I've been rereading "The Hitchhikers Guide to the Galaxy" recently. First off, love this book, it appeals to many of my sides. The geek side loves the weird, creative sci-fi and my intellectual side revels in all the satire sprinkled into the (very twisted) storyline.
At one point in the story, the main characters find themselves on a ship full of marketers, accountants, and other "middlemen". They had been told their planet was doomed and that the entire population was to get into 3 giant ships and colonize another planet. The great thinkers in one, the middle men in a second, and the people who did the actual work in a third. They gave the middlemen a "head start". Turns out they just wanted to get rid of the middlemen.
Once the ship lands on what later is revealed to be prehistoric earth (yeah I told you the plot was bazaar) they begin trying to establish a civilization.

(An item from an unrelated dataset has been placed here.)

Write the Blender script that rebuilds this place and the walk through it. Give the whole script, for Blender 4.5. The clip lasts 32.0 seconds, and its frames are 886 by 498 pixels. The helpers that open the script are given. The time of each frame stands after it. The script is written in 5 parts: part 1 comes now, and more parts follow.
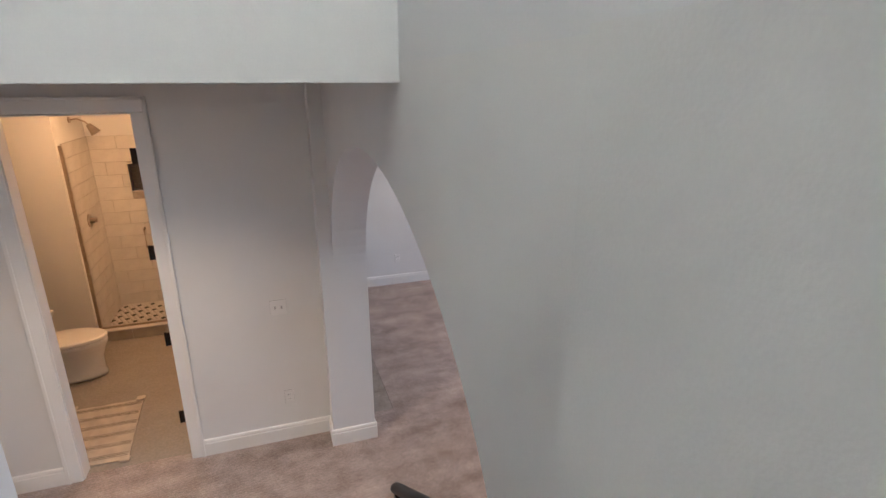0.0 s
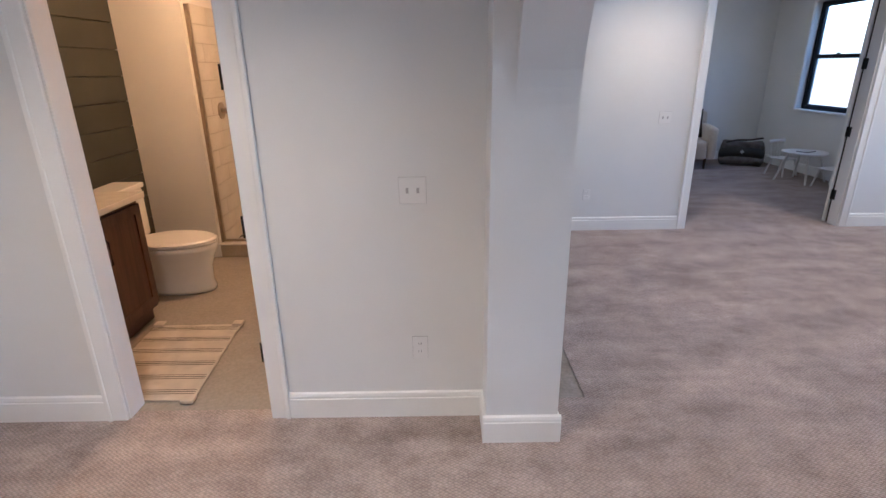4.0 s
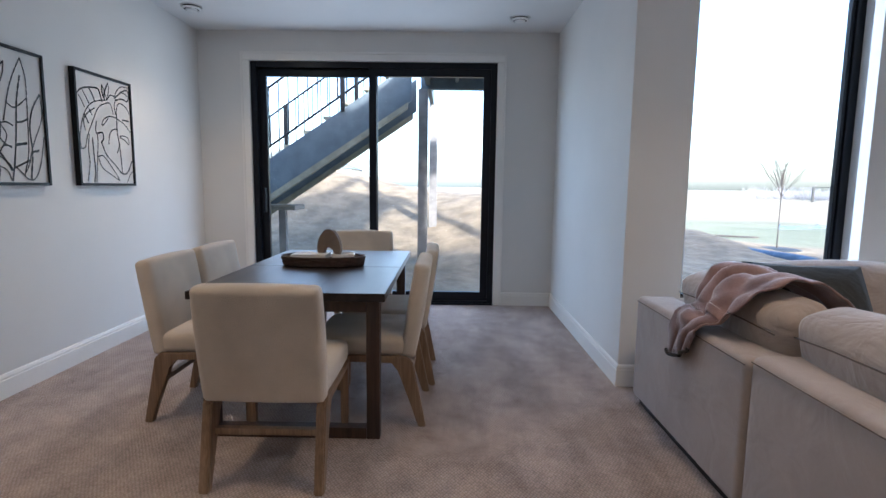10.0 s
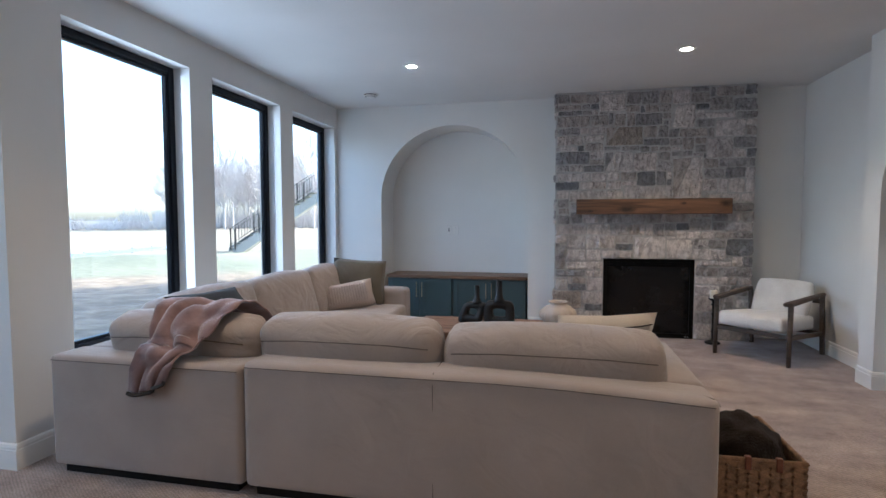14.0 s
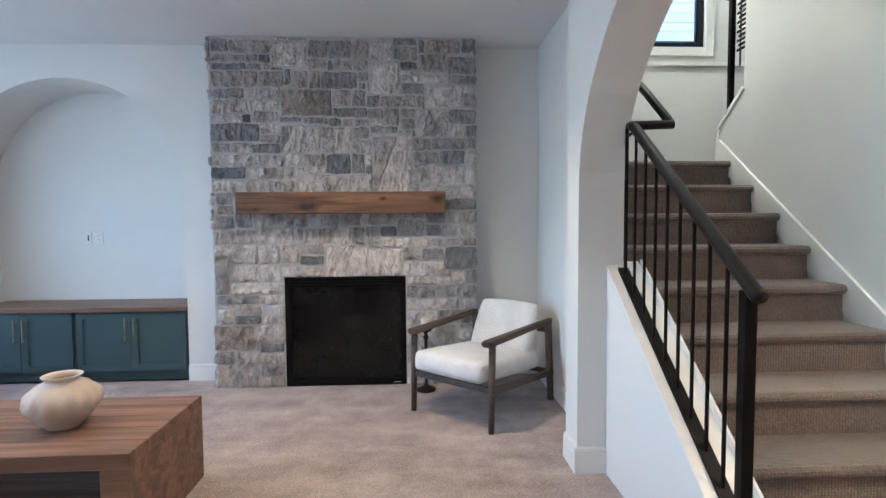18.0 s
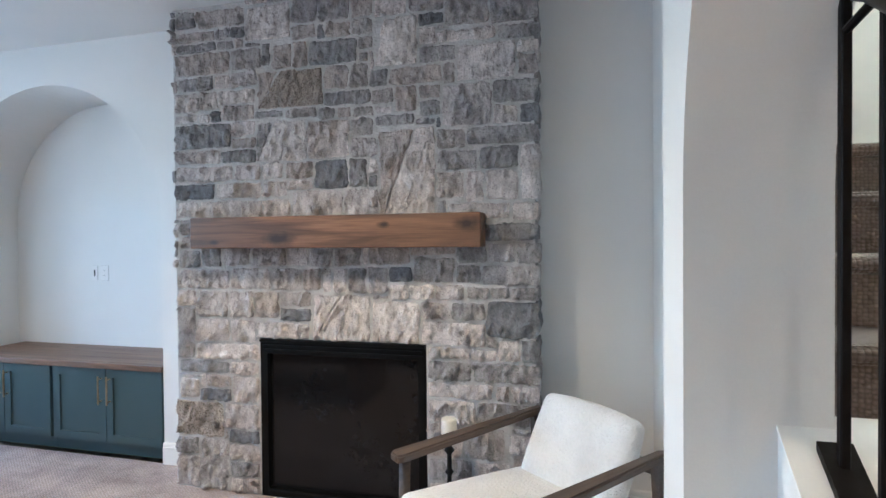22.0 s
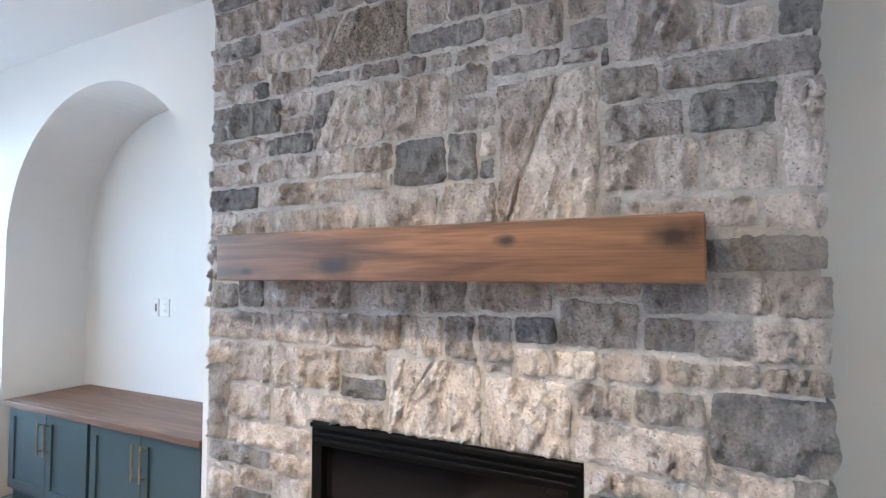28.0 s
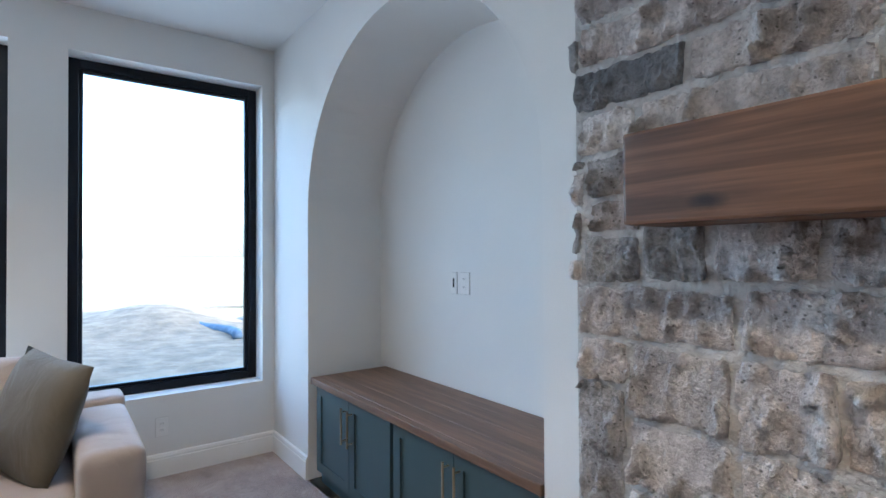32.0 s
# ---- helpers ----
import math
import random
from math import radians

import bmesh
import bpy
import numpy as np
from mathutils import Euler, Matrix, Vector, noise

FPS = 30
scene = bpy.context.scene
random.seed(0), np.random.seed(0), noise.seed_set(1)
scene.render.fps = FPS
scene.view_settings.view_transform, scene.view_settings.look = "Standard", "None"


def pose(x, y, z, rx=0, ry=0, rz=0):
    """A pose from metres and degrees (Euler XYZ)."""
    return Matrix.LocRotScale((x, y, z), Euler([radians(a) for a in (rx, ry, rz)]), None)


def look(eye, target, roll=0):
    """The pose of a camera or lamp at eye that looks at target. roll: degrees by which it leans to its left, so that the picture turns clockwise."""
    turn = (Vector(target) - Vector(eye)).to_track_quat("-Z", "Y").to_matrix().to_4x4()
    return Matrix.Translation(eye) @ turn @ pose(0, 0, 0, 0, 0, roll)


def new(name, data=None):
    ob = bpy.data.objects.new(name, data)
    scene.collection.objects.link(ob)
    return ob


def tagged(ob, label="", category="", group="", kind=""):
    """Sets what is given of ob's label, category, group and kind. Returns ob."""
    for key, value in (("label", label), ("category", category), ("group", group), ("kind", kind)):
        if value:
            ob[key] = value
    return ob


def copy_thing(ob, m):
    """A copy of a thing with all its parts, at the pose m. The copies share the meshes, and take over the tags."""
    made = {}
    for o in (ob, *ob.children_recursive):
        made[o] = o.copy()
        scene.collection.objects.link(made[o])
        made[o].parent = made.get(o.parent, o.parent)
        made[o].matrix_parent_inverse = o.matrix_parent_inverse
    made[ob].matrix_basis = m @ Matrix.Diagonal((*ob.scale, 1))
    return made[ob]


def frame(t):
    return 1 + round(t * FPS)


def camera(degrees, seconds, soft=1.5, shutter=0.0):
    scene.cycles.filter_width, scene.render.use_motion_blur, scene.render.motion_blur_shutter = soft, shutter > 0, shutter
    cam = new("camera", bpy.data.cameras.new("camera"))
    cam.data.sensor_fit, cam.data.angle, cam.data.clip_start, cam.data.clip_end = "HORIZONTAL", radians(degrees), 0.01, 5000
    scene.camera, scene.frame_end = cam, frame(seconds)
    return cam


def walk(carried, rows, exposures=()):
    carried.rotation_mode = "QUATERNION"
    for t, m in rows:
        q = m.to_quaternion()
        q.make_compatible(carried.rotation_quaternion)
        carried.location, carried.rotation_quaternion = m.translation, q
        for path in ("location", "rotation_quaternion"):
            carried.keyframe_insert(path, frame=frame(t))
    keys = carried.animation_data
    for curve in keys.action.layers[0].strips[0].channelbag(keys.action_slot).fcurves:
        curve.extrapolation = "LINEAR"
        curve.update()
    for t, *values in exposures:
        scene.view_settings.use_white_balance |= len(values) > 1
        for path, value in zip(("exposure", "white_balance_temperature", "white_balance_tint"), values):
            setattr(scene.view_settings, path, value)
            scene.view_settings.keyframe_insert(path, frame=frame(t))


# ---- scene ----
cam = camera(81.3, 32.0)
PATH = [
    (0, (0.042, 0.007, 2.712), (0.647, 1.813, 2.101), -0.2),
    (0.5, (0.004, 0.174, 2.616), (0.447, 2.017, 1.977), -0.2),
    (1, (-0.041, 0.403, 2.484), (0.292, 2.261, 1.824), 0.0),
    (1.5, (0.035, 0.577, 2.33), (0.222, 2.455, 1.666), -0.3),
    (2, (0.045, 0.809, 2.192), (0.138, 2.69, 1.518), -0.3),
    (2.5, (0.036, 1.066, 2.021), (0.071, 2.949, 1.347), -0.4),
    (4.5, (0.156, 1.719, 1.585), (0.16, 3.607, 0.924), -0.8),
    (5, (0.209, 1.933, 1.54), (0.342, 3.821, 0.895), -0.6),
    (5.5, (0.349, 2.146, 1.399), (0.627, 4.032, 0.797), -0.4),
    (6, (0.475, 2.381, 1.251), (0.968, 4.24, 0.701), -0.3),
    (6.5, (0.668, 2.684, 1.219), (1.424, 4.468, 0.721), -0.2),
    (7, (0.945, 3.009, 1.259), (1.92, 4.697, 0.813), -0.1),
    (7.5, (1.192, 3.157, 1.222), (2.432, 4.673, 0.815), 0.0),
    (8, (1.599, 3.331, 1.269), (3.098, 4.593, 0.872), 0.2),
    (8.5, (1.902, 3.573, 1.264), (3.561, 4.635, 0.918), 0.6),
    (9, (2.103, 3.772, 1.251), (3.933, 4.516, 0.943), 0.7),
    (9.5, (2.44, 3.972, 1.241), (4.391, 4.317, 0.962), 0.7),
    (10, (2.696, 4.179, 1.238), (4.682, 4.197, 0.998), 0.7),
    (10.5, (2.906, 4.371, 1.235), (4.878, 4.121, 1.012), 0.7),
    (11, (3.151, 4.344, 1.219), (5.074, 3.835, 1.009), 0.3),
    (11.5, (3.259, 4.481, 1.227), (5.091, 3.702, 1.037), 0.2),
    (12, (3.186, 4.642, 1.244), (4.816, 3.495, 1.076), -0.1),
    (12.5, (3.052, 4.85, 1.264), (4.397, 3.378, 1.111), -0.2),
    (13, (3.027, 5.029, 1.28), (4.045, 3.313, 1.14), -0.1),
    (13.5, (3.078, 5.179, 1.303), (3.782, 3.311, 1.178), -0.0),
    (14, (3.06, 5.235, 1.324), (3.484, 3.283, 1.212), -0.1),
    (14.5, (2.925, 5.15, 1.316), (3.121, 3.162, 1.204), -0.4),
    (15, (2.817, 4.942, 1.347), (2.868, 2.946, 1.233), -0.4),
    (15.5, (2.67, 4.663, 1.349), (2.675, 2.667, 1.23), -0.4),
    (17.5, (1.735, 3.539, 1.317), (1.637, 1.544, 1.214), -0.3),
    (18, (1.457, 3.265, 1.325), (1.359, 1.271, 1.216), -0.4),
    (18.5, (1.315, 2.964, 1.335), (1.25, 0.969, 1.22), -0.6),
    (19, (1.143, 2.717, 1.35), (1.083, 0.721, 1.235), -0.6),
    (19.5, (0.959, 2.445, 1.331), (0.902, 0.449, 1.218), -0.6),
    (20, (0.908, 2.196, 1.329), (0.939, 0.199, 1.225), -0.4),
    (20.5, (0.817, 1.933, 1.345), (0.947, -0.061, 1.251), -0.4),
    (21, (0.771, 1.665, 1.377), (0.941, -0.326, 1.287), -0.6),
    (21.5, (0.83, 1.629, 1.38), (1.155, -0.344, 1.326), -0.4),
    (22, (0.828, 1.662, 1.414), (1.312, -0.279, 1.385), -0.5),
    (22.5, (0.786, 1.696, 1.397), (1.357, -0.22, 1.382), -0.6),
    (23, (0.779, 1.717, 1.398), (1.392, -0.187, 1.384), -0.6),
    (23.5, (0.757, 1.724, 1.377), (1.416, -0.164, 1.366), -0.6),
    (24, (0.744, 1.703, 1.328), (1.433, -0.175, 1.317), -0.6),
    (24.5, (0.745, 1.673, 1.322), (1.447, -0.2, 1.295), -0.7),
    (25, (0.748, 1.616, 1.449), (1.468, -0.25, 1.429), -0.6),
    (25.5, (0.804, 1.527, 1.454), (1.575, -0.318, 1.457), -0.6),
    (27.5, (1.151, 0.728, 1.437), (2.015, -1.073, 1.53), 0.1),
    (28, (1.251, 0.597, 1.412), (2.145, -1.19, 1.506), -0.1),
    (28.5, (1.259, 0.566, 1.351), (2.187, -1.203, 1.454), -0.0),
    (29, (1.22, 0.613, 1.317), (2.255, -1.096, 1.412), -0.2),
    (29.5, (1.252, 0.644, 1.276), (2.453, -0.953, 1.355), -0.3),
    (30, (1.409, 0.649, 1.255), (2.765, -0.82, 1.304), -0.2),
    (30.5, (1.59, 0.601, 1.282), (3.038, -0.778, 1.31), -0.2),
    (31, (1.807, 0.459, 1.374), (3.301, -0.871, 1.405), -0.2),
    (31.5, (2.009, 0.251, 1.341), (3.561, -1.01, 1.361), -0.4),
    (32, (2.282, 0.101, 1.334), (3.882, -1.099, 1.361), -0.3),
]
walk(cam, [(t, look(eye, target, roll)) for t, eye, target, roll in PATH], [(0, 3.66, 5040, 13), (1, 3.9, 4800, 13), (2, 3.98, 4740, 13), (4.5, 3.9, 4700, 12), (6, 3.6, 4700, 11), (7, 3.65, 5250, 13), (9, 3.5, 5300, 11), (12, 2.92, 5300, 10), (15, 3.7, 5200, 7), (18, 4.22, 5000, 4), (21, 4.52, 5000, 3), (25.5, 4.27, 5100, 4), (28, 4.9, 5300, 6), (30, 4.36, 5000, 5), (32, 3.95, 5000, 4)])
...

After 500+ committee meetings, nobody has so much as discovered fire. One of my favorite quotes, and perhaps this strikes me as so funny because I'm now in marketing, is when a marketer in the group says (regarding their failed attempts at discovering fire) " you know that before any new product can be developed it has to be properly researched. We’ve got to find out what people want from fire, how they relate to it, what sort of image it has for them."
This got me thinking. Is it possible that we, as marketers, get so caught up in analysis and research that we lose sight of what might be a simple, elegant, and easy solution?
I'm not saying that we should just wing it with every new idea and product. There is a reason for research, a good reason, but does that sometimes get in the way of true creativity or blind some of us to the simplest solutions?